L´ultima invasione di sacchetti, bicchieri, bottiglie, contenitori di cibo e detersivi, cassette di polistirolo eccetera eccetera riemerge dalle pagine di una relazione realizzata dall´Arpat e dalla Dafne di Arpa Emilia Romagna su richiesta della stessa Legambiente. I risultati sono preoccupanti: «L´uso della plastica e dei suoi derivati è cresciuto notevolmente negli ultimi quarant´anni - si legge nel rapporto - trend che si riflette sulla composizione del rifiuto marino». Quest´ultimo è fatto dal 60 al 80 per cento di materiali plastici. Corpi estranei al mare e a chi nel mare, vive: cetacei e mammiferi sono attratti dai colori accesi di questi materiali e finiscono spesso col restarne intrappolati.
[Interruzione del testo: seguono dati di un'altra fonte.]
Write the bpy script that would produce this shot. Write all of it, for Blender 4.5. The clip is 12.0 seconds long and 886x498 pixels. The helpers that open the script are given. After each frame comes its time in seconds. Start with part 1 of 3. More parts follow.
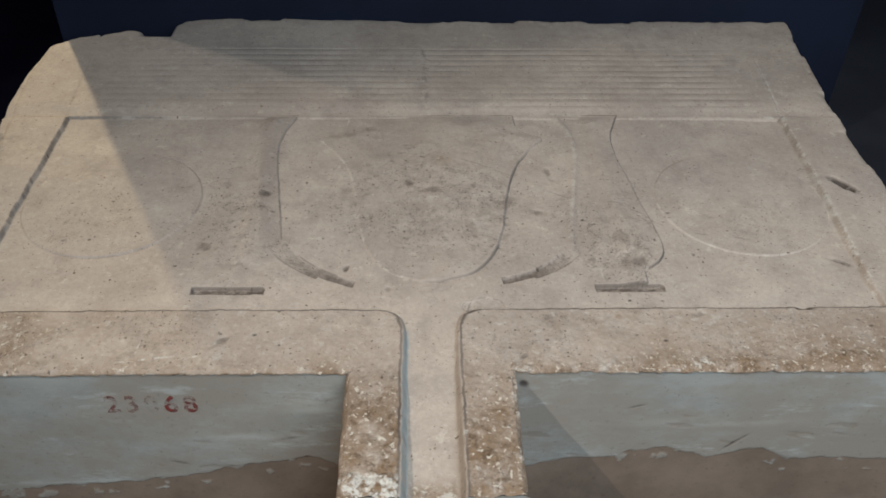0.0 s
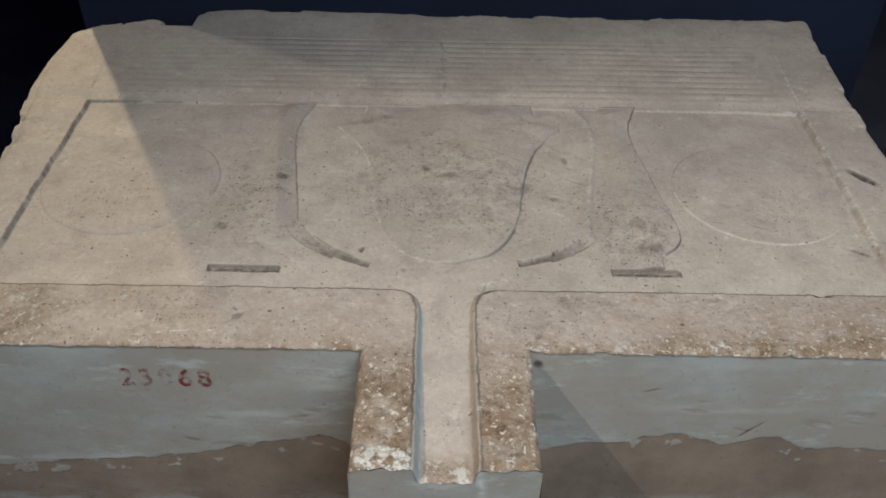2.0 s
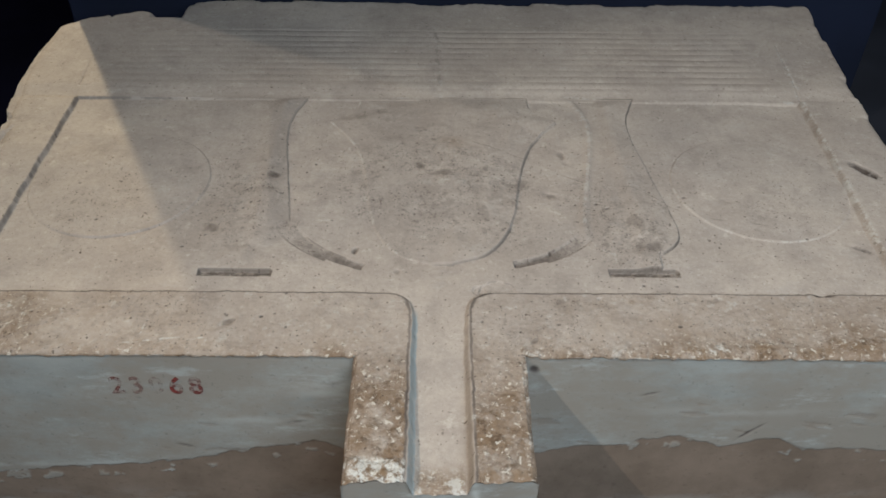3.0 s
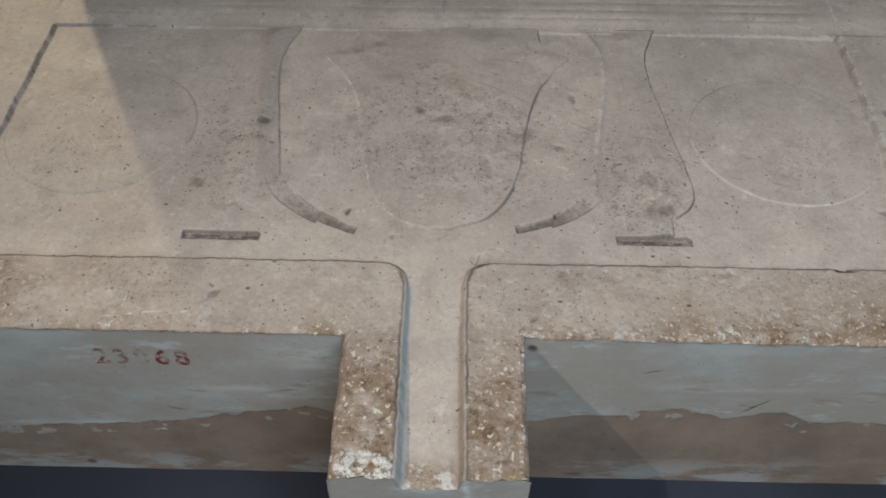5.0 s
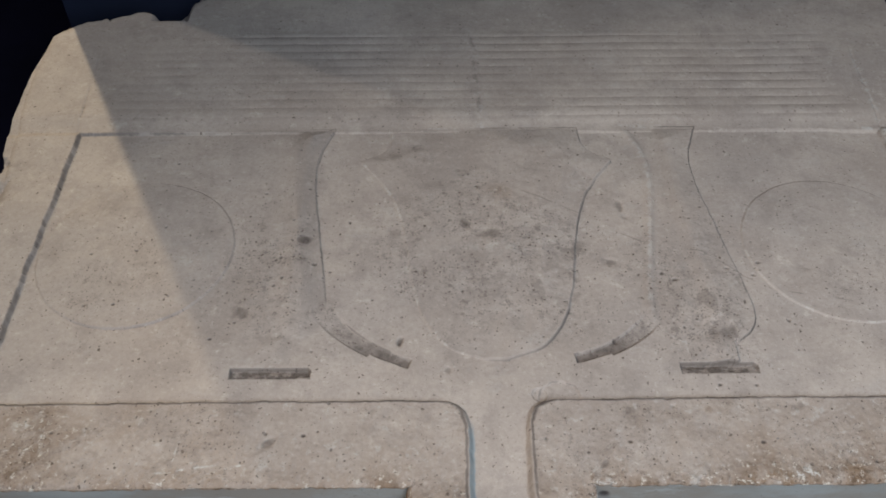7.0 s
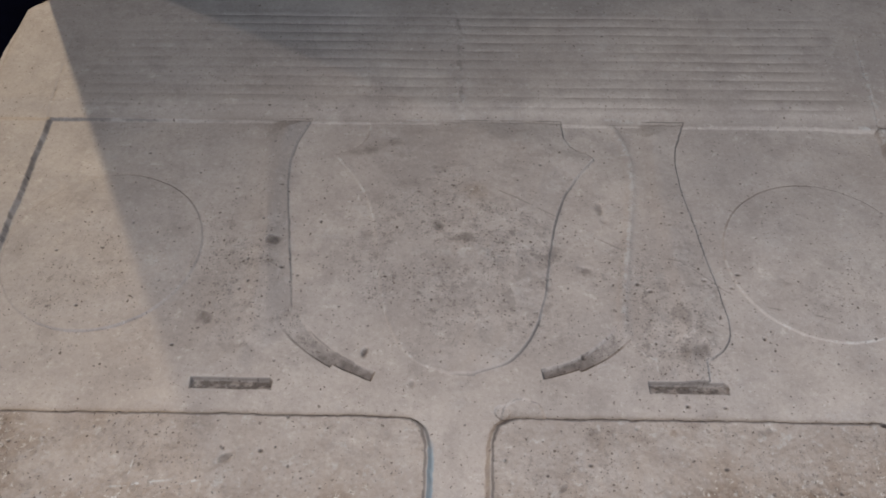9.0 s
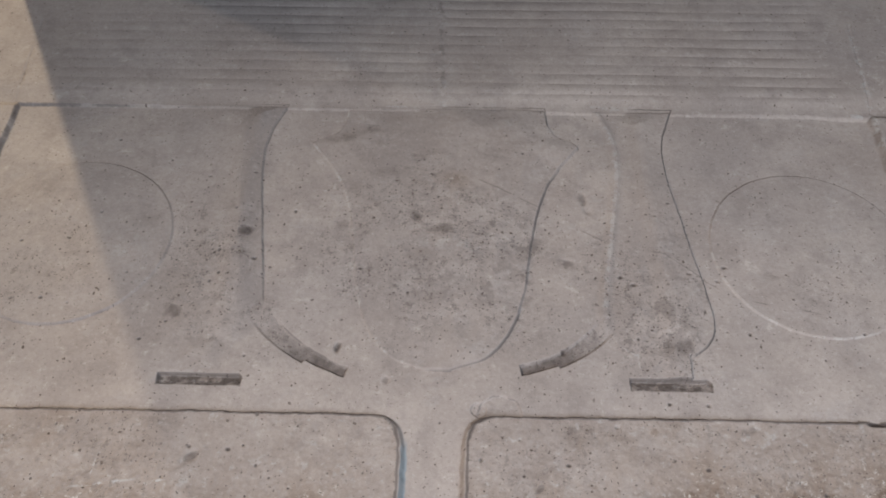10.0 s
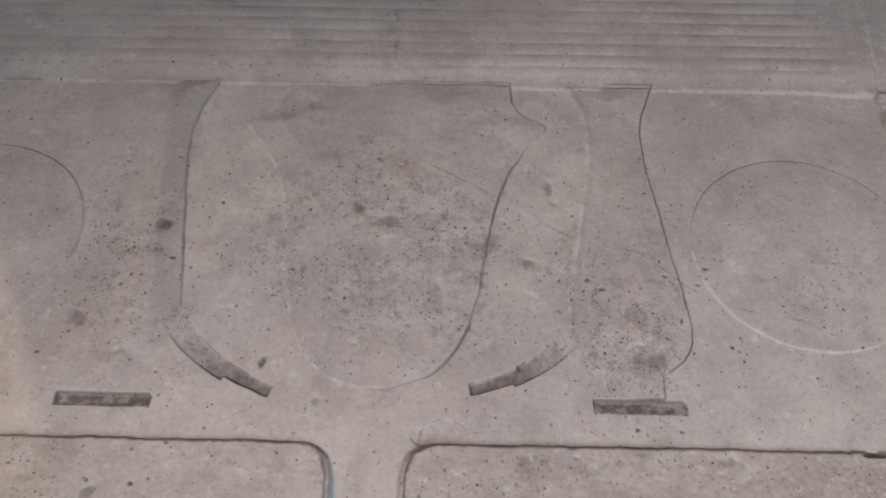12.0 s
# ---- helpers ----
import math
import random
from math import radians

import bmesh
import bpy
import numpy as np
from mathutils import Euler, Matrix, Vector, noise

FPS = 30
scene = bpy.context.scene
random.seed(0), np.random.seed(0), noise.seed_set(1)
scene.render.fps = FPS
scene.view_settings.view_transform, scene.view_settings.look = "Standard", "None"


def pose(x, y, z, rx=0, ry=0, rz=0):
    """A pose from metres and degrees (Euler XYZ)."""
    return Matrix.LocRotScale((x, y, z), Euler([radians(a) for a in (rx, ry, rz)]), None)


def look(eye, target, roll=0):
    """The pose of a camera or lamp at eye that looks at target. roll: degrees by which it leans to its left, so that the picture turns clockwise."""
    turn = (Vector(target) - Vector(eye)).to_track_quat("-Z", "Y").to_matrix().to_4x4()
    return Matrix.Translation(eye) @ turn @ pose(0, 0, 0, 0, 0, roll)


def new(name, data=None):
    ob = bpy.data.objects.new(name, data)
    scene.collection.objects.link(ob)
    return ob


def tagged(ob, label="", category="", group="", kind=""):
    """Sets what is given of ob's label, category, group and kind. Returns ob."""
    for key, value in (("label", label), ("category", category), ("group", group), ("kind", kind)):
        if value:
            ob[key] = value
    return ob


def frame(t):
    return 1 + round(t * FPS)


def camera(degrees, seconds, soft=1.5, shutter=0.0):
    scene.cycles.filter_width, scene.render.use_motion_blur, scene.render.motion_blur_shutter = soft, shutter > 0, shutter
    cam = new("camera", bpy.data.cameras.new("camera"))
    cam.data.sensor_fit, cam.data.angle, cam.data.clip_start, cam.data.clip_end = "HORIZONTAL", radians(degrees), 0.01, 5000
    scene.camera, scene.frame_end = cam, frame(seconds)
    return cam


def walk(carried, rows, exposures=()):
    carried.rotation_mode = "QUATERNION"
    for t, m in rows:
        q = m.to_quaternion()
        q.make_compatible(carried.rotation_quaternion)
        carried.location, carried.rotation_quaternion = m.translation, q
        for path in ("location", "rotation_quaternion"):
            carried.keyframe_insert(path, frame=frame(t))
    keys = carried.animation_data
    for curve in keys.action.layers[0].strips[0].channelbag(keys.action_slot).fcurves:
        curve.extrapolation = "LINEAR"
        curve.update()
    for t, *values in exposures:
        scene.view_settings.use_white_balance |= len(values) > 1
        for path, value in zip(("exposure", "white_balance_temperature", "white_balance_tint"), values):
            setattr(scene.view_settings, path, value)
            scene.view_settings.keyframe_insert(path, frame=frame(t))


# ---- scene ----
cam = camera(55.5, 12.0, soft=1.7)
PATH = [
    (0, (0.044, 0.059, 1.508), (0.107, 1.596, 0.231), 1.5),
    (0.5, (0.043, 0.052, 1.498), (0.098, 1.627, 0.267), 1.6),
    (1, (0.04, 0.032, 1.49), (0.087, 1.611, 0.264), 1.9),
    (1.5, (0.039, 0.033, 1.482), (0.081, 1.602, 0.242), 1.9),
    (2, (0.041, 0.037, 1.48), (0.073, 1.595, 0.227), 1.8),
    (2.5, (0.047, 0.047, 1.483), (0.081, 1.598, 0.221), 1.1),
    (3, (0.048, 0.066, 1.49), (0.079, 1.591, 0.196), 1.3),
    (3.5, (0.057, 0.08, 1.495), (0.082, 1.556, 0.146), 1.5),
    (3.7, (0.057, 0.085, 1.495), (0.084, 1.542, 0.125), 1.6),
    (5.3, (0.07, 0.195, 1.527), (0.059, 1.498, 0.009), 0.9),
    (5.5, (0.07, 0.21, 1.527), (0.075, 1.523, 0.019), 1.2),
    (6, (0.053, 0.244, 1.538), (0.051, 1.585, 0.055), -0.4),
    (6.5, (0.014, 0.264, 1.56), (0.047, 1.64, 0.109), 0.7),
    (7, (-0.003, 0.28, 1.577), (0.023, 1.619, 0.092), 0.6),
    (9, (0.045, 0.351, 1.607), (0.035, 1.576, 0.026), 0.7),
    (9.5, (0.051, 0.358, 1.599), (0.048, 1.572, 0.009), 1.3),
    (10, (0.066, 0.374, 1.59), (0.062, 1.57, -0.014), 1.1),
    (10.5, (0.08, 0.406, 1.577), (0.098, 1.596, -0.03), 1.4),
    (11, (0.089, 0.434, 1.553), (0.094, 1.58, -0.086), 1.4),
    (11.5, (0.102, 0.457, 1.537), (0.091, 1.588, -0.113), 1.1),
    (12, (0.119, 0.469, 1.53), (0.111, 1.578, -0.135), 1.0),
]
walk(cam, [(t, look(eye, target, roll)) for t, eye, target, roll in PATH],
     [(0, 0.12, 6500, 9), (3.5, 0.05, 6320, 8), (6.5, 0.0, 6140, 11), (9, -0.05, 6060, 15), (12, 0.0, 6080, 17)])

# ---- light ----
world = bpy.data.worlds.new("dim_gallery")
scene.world = world
world.use_nodes = True
world.node_tree.nodes["Background"].inputs["Color"].default_value = (0.30, 0.36, 0.5, 1)
world.node_tree.nodes["Background"].inputs["Strength"].default_value = 0.02


def spot(name, eye, target, watts, colour, cone, blend, radius):
    data = bpy.data.lights.new(name, "SPOT")
    data.energy, data.color, data.shadow_soft_size = watts, colour, radius
    data.spot_size, data.spot_blend = radians(cone), blend
    ob = new(name, data)
    ob.matrix_world = look(eye, target)
    return ob


KEY, WARM, COOL, SIDE = 210.0, 82.0, 34.0, 27.0
spot("key_spotlight", (-1.57, -0.50, 3.40), (0.27, 0.42, 0.88), KEY, (1.0, 0.875, 0.735), 36, 1.0, 0.02)
spot("warm_spotlight", (-0.955, 2.196, 2.35), (-0.46, 1.27, 0.88), WARM, (1.0, 0.83, 0.55), 38, 1.0, 0.010)
spot("west_spotlight", (-1.89, 2.19, 2.70), (0.0, 1.1, 0.88), SIDE * 1.5, (1.0, 0.86, 0.69), 60, 0.5, 0.02)
spot("east_spotlight", (2.24, 1.82, 2.70), (0.1, 1.1, 0.88), SIDE * 0.48, (1.0, 0.92, 0.82), 60, 0.5, 0.02)
# Unseen area lamp added as cool fill, hung well below the ceiling.
cool = bpy.data.lights.new("cool_fill_light", "AREA")
cool.energy, cool.color, cool.size = COOL, (0.82, 0.905, 0.98), 1.2
new("cool_fill_light", cool).matrix_world = look((0.52, -0.46, 2.18), (0.1, 0.7, 0.8))

# ---- materials ----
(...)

Nel corpo della balena spiaggiata lo scorso gennaio a San Rossore, tanto per citare un esempio, sono state trovate alte percentuali di composti chimici e plastiche. L´Italia ha appena messo al bando gli shopper non biodegradabili, ma l´eredità del nostro recente passato è ancora tutta da smaltire dal momento che siamo stati per anni in testa alla classifica dei Paesi europei per consumo di sacchetti di plastica usa e getta. «E questo si vede chiaramente dalle reti dei pescatori» interviene Fabrizio Serena dell´Arpat della toscana. E´ proprio da quel che pescano le reti a strascico che si capiscono molte cose sullo stato di salute del mare. E per sapere come sta il tratto di Tirreno fra le isole dell´arcipelago bastano tre righe in una delle prime pagine della relazione: «In un´ora si possono tirar su a bordo del peschereccio che opera con rete a strascico circa quattro chilogrammi di rifiuti antropici». 

Per ripulire i fondali da questa spazzatura già da un anno è stato varato il piano "Gionha" che oltre alla Toscana coinvolge la Liguria, la Sardegna e la Corsica. Livorno potrebbe essere la capofila di questo progetto pilota che «dovrebbe coinvolgere - si legge ancora nella relazione presentata nei giorni scorsi dall´Arpat - tutti i pescatori professionisti della marineria a strascico, gli unici operatori in grado di effettuare una concreta pulizia dei fondali marini». Resterebbe da organizzare poi la raccolta e lo smaltimento di quella pesca così innaturale.